Optimal Frequency Regulation Support from PV Power Plants in a Renewable Incorporated Grid

The increased penetration of photovoltaic (PV) systems into conventional grids affects the frequency stability of such grids substantially. Instead of depending on expensive external storage systems to address the stability concern, PV systems can take part in frequency regulation via the deloading mechanism. However, an optimal level of deloading is crucial to avoid excessive economic burden while still maintaining adequate frequency stability. To that end, this research proposes a novel methodology for finding the optimal deloading percentage of deloaded PV systems. This approach utilizes the particle swarm optimization (PSO) algorithm, which is subjected to various frequency parameters and generation constraints.
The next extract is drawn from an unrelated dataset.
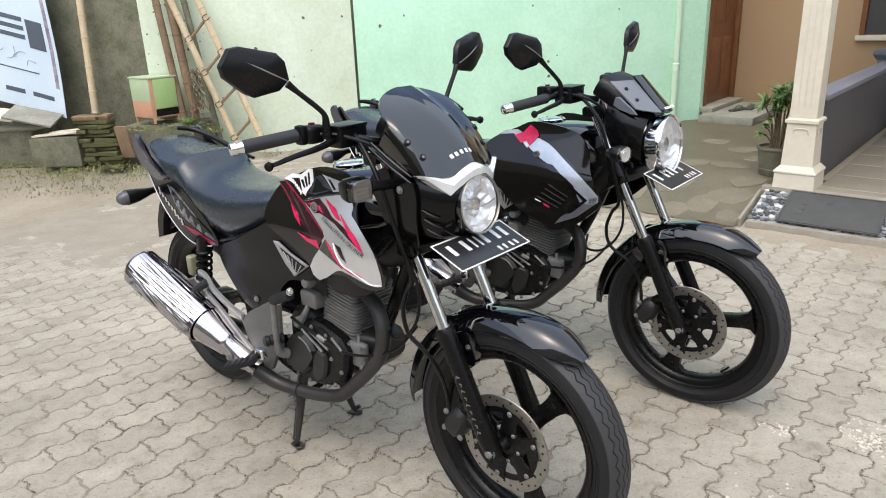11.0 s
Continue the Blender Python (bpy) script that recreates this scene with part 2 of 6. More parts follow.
def panel(outline, bulge, thick, steps=8):
    """A body panel on a bike's side: outline of (x, z), y from bulge(x, z), given some thickness; a fan of rings keeps it curved."""
    bm = bmesh.new()
    pts = curve_points([(x, 0, z) for x, z in outline], 3, closed=True)
    cx = sum(p.x for p in pts) / len(pts)
    cz = sum(p.z for p in pts) / len(pts)
    outer, inner = [], []
    for k in range(steps + 1):
        f = 1 - k / steps * 0.97
        ring = [(cx + (p.x - cx) * f, cz + (p.z - cz) * f) for p in pts]
        outer.append([Vector((x, bulge(x, z), z)) for x, z in ring])
        inner.append([Vector((x, bulge(x, z) + math.copysign(thick, -bulge(x, z)), z)) for x, z in ring])
    skin(bm, list(reversed(inner)) + outer)
    return bm

# ---- the ground ----
HOUSE = pose(0, 0, 0, 0, 0, -32)          # x along the terrace's front, y towards the house
HX, HY = Vector((0.848, -0.530)), Vector((0.530, 0.848))


def smooth(t):
    t = min(1.0, max(0.0, t))
    return t * t * (3 - 2 * t)


def ground_z(x, y):
    """The yard is level, and rises a little towards the house and the old wall."""
    n = HY.x * x + HY.y * y
    s = HX.x * x + HX.y * y
    rise = 0.16 * smooth((n - 4.55) / 0.9) * smooth((s + 4.6) / 1.6)
    bank = 0.10 * smooth((y - 5.4) / 0.9) * smooth((-0.6 - x) / 1.4)
    return max(rise, bank)


def ground_sheet():
    bm = bmesh.new()
    xs = [-400, -60, -20, -10] + [-7 + 0.25 * i for i in range(57)] + [10, 20, 60, 400]
    ys = [-400, -60, -20, -8, -3, -1] + [0.25 * i for i in range(45)] + [14, 20, 60, 400]
    grid = []
    for y in ys:
        row = []
        for x in xs:
            z = ground_z(x, y) - 0.007
            if y > 4.0 and x < 0:
                z += 0.015 * noise.noise(Vector((x * 1.7, y * 1.7, 0)))
            row.append(bm.verts.new((x, y, z)))
        grid.append(row)
    for j in range(len(ys) - 1):
        for i in range(len(xs) - 1):
            bm.faces.new((grid[j][i], grid[j][i + 1], grid[j + 1][i + 1], grid[j + 1][i]))
    return bm


ground = tagged(part("ground", ground_sheet(), M["soil"]), "sandy soil yard under and around the concrete pavers", "ground", kind="structure")


def wall_box(name, size, m, mat, label, category="wall", bevel=0.004):
    return tagged(part(name, box(size, (0, 0, size[2] / 2), bevel, m), mat), label, category, kind="structure")


# ---- the old yard walls ----
GREEN = Matrix.Translation((-2.34, 6.68, 0)) @ pose(0, 0, 0, 0, 0, 15.1)     # x along the wall, y behind it
SEAM = 0.81
wall_pale = wall_box("wall_north_pale", (1.93, 0.16, 3.2), GREEN @ pose(SEAM - 0.965, 0.08, -0.05), M["pale_wall"], "pale weathered yellow-green plaster wall of the yard")
wall_green = wall_box("wall_north_green", (3.52, 0.16, 3.2), GREEN @ pose(SEAM + 0.025 + 1.76, 0.07, -0.05), M["green_wall"], "mint green painted plaster wall of the yard")
wall_seam = wall_box("wall_north_joint", (0.03, 0.10, 3.2), GREEN @ pose(SEAM + 0.01, 0.1, -0.05), M["cement"], "dark open joint between two plaster walls")
wall_grey = wall_box("wall_west", (5.0, 0.16, 3.2), Matrix.Translation((-3.38, 6.40, 0)) @ pose(0, 0, 0, 0, 0, 173) @ pose(2.5, -0.08, -0.05), M["cement"], "rough stained grey cement wall with moss")

# ---- the house: side wall with the door, front wall ----
GZ = 0.16
side_wall_a = wall_box("wall_house_side_near", (0.16, 0.10, 3.2), HOUSE @ pose(-2.63, 7.66, 0), M["green_wall"], "mint green painted return of the yard wall")
back_wall = wall_box("wall_house_front_left", (1.62, 0.16, 3.2), HOUSE @ pose(-1.795, 8.74, 0), M["brown_wall"], "ochre brown painted plaster house wall")
front_wall_b = wall_box("wall_house_carport", (0.16, 5.3, 3.2), HOUSE @ pose(-1.06, 11.45, 0), M["cream"], "cream painted plaster house wall beside the carport")
lintel = wall_box("wall_house_side_above_door", (0.16, 1.0, 1.0), HOUSE @ pose(-2.63, 8.21, 2.2), M["brown_wall"], "brown painted plaster above the house door")


def door():
    th = empty("door_1", HOUSE @ pose(-2.60, 8.16, 0.27), "closed dark brown panelled wooden house door in its frame", "door")
    th["kind"] = "structure"
    for y in (-0.41, 0.46):
        part("door_frame", box((0.12, 0.07, 2.0), (0, y, 1.0), 0.006), M["wood"], th)
    part("door_frame", box((0.12, 0.94, 0.07), (0, 0.025, 2.035), 0.006), M["wood"], th)
    leaf = part("door_leaf", box((0.04, 0.79, 1.98), (0.0, 0.025, 0.99), 0.004), M["wood"], th)
    for y in (-0.16, 0.21):
        for z, h in ((0.42, 0.56), (1.3, 0.9)):
            bm = box((0.012, 0.27, h), (0.024, y, z), 0.006)
            box((0.012, 0.19, h - 0.09), (0.030, y, z), 0.006, bm=bm)
            part("door_panel", bm, M["wood"], leaf)


door()


def window():
    th = empty("window_1", HOUSE @ pose(-1.17, 8.65, 0.95), "dark brown framed house window beside the carport", "window")
    th["kind"] = "structure"
    part("window_frame", box((0.05, 0.05, 1.3), (-0.16, 0, 0.65), 0.004), M["wood"], th)
    part("window_frame", box((0.05, 0.05, 1.3), (0.16, 0, 0.65), 0.004), M["wood"], th)
    part("window_sill", box((0.42, 0.09, 0.05), (0, -0.01, -0.02), 0.006), M["cream"], th)
    part("pane", box((0.28, 0.01, 1.28), (0, 0.012, 0.65), 0.002), M["dark_grey"], th)


window()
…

In a customized IEEE 39 Bus New England system, the method is implemented on different levels of PV integration cases. All of the simulations are performed in a DIgSILENT PowerFactory-Python cooperation. The findings demonstrate that the optimized deloaded PV systems can provide adequate assistance in enhancing the grid's frequency response after a generation contingency. As a result, the grid's under frequency load shedding (UFLS) scheme is not activated. Furthermore, optimized deloaded PV performs better in every case as compared to another supporting system, the synchronous condenser (SC). This research will assist grid planners in ensuring stable grid operation (frequency perspective) by utilizing optimum deloaded PV support.